The one decision that summed him up for me in the closing stages of the season was the game away to Villa. With the game poised at 1-1 and with Spurs getting well on top, and not sending on Defoe as an attacking option to win the game, he opted for Scot Parker to protect a point. Now that would not have been such a shocking decision – until you realise that a draw didn’t put us in any better position than a loss. We would still have been reliant on Arsenal dropping points in their final game. A win would have put 3rd place in our own hands. Every single Tottenham fan was screaming for Defoe to come on – it appears it was only Harry who couldn’t see it.
Flirtation with England
Harry wanted the England job. That was clear and he has even admitted so much. What is shocking is at the time he was saying how the players didn’t care about who the manager was. When he was struggling to get the contract he wanted after being neglected by England, he had a significant u-turn. All of a sudden players did care. They wanted him as the manager and the uncertainty of whether he would be around was unsettling. Make your mind up Harry…

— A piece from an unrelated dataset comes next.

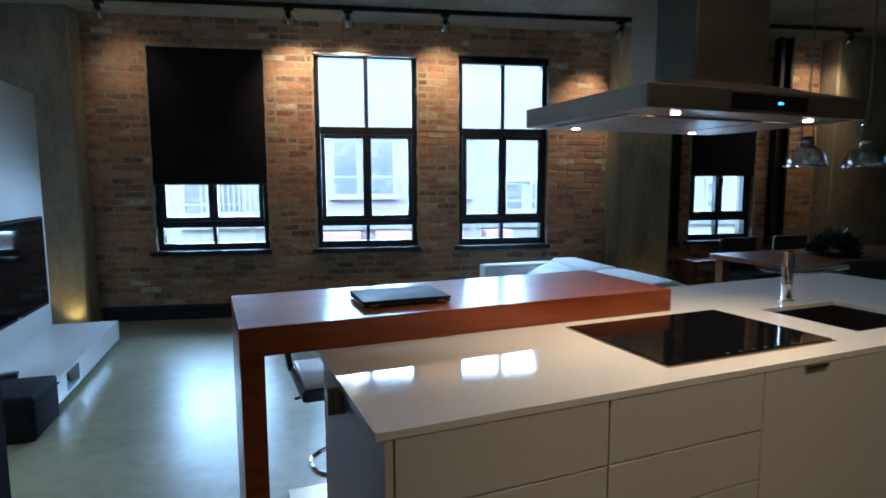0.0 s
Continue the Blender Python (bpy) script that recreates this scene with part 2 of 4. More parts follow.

If Redknapp had shown Levy and Tottenham the loyalty that they had shown him throughout his trial, he would have been rewarded with a lucrative contract. Instead he wouldn’t sign the 4 year contract on offer and hankered after the England job. Not being offered the England job put him in a difficult position when trying to negotiate a new contract.
Finally, it takes a brave man to cross Daniel Levy. This is a man that is ruthless. Harry was playing a brave game trying to negotiate a new contract through his chums in the press. Levy was probably expecting (as we all were) Redknapp to get the England job. When this didn’t happen he had a decision to make. I believe he has made the right one, but whoever the new man is he needs to be backed.

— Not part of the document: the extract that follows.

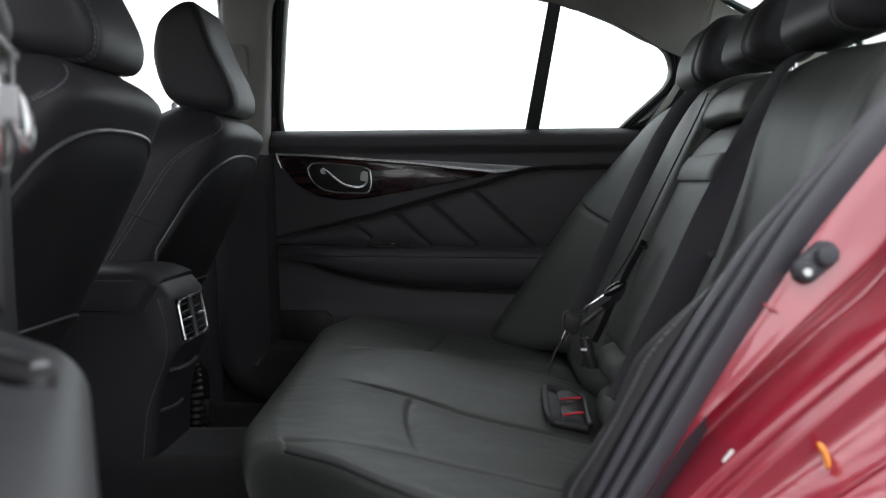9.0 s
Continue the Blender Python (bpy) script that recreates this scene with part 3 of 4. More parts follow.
    # side bolster between the near backrest and the door seal, with a double row of thread
    edge = spline([(0.798, -0.668, 0.844), (0.797, -0.668, 0.836), (0.761, -0.668, 0.807), (0.735, -0.668, 0.779), (0.718, -0.668, 0.75), (0.682, -0.668, 0.722), (0.624, -0.668, 0.666), (0.606, -0.668, 0.631), (0.589, -0.668, 0.594), (0.57, -0.668, 0.561), (0.554, -0.668, 0.539), (0.548, -0.668, 0.52), (0.557, -0.668, 0.494)], 80)
    by_door = spline([(0.790, -0.703, 0.858), (0.762, -0.703, 0.830), (0.740, -0.703, 0.805), (0.718, -0.703, 0.781), (0.698, -0.703, 0.754), (0.679, -0.703, 0.726), (0.646, -0.703, 0.672), (0.628, -0.703, 0.640), (0.608, -0.703, 0.604), (0.588, -0.703, 0.568), (0.575, -0.703, 0.545), (0.566, -0.703, 0.525), (0.570, -0.700, 0.495)], 80)
    def bolster_at(i, k):
        full = 0.012 * math.sqrt(max(0.0, 1 - (i / 79) ** 10)) * smooth(-0.05, 0.35, i / 79)
        p = edge[i].lerp(by_door[i], k)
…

Levy can’t completely absolve himself from any blame for Tottenham failing to make the champions league. The two end of season collapses could have been avoided by strengthening in the January transfer windows. This didn’t happen for one reason or another. I would expect that he didn’t want to back Harry in the knowledge that he was likely to be off in the summer. He probably thought that a 10 point lead was probably enough to secure Champions League football. Oh how he was wrong….
I firmly believe the time is right for Redknapp to go. Exciting times are ahead with a new training complex in place and a new stadium on the horizon. It is time for a new manager to come in, someone who respects the club and its fans and someone who can take the club forward. Once the dust has settled and the pain of blowing a 10 point lead over Arsenal has subsided, I am sure I will be able to look back at the Redknapp era with fondness. He led us into the champions league for the first time and produced some of the best football I have seen in all my years that I have supported Spurs. However there will always be a lingering feeling of what could have been. We should have been in the Champions League 3 years running if it wasn’t for the end of season collapses.
Harry – you were brilliant at reminding us we’ve never had it as good but now maybe you will realise – neither had you!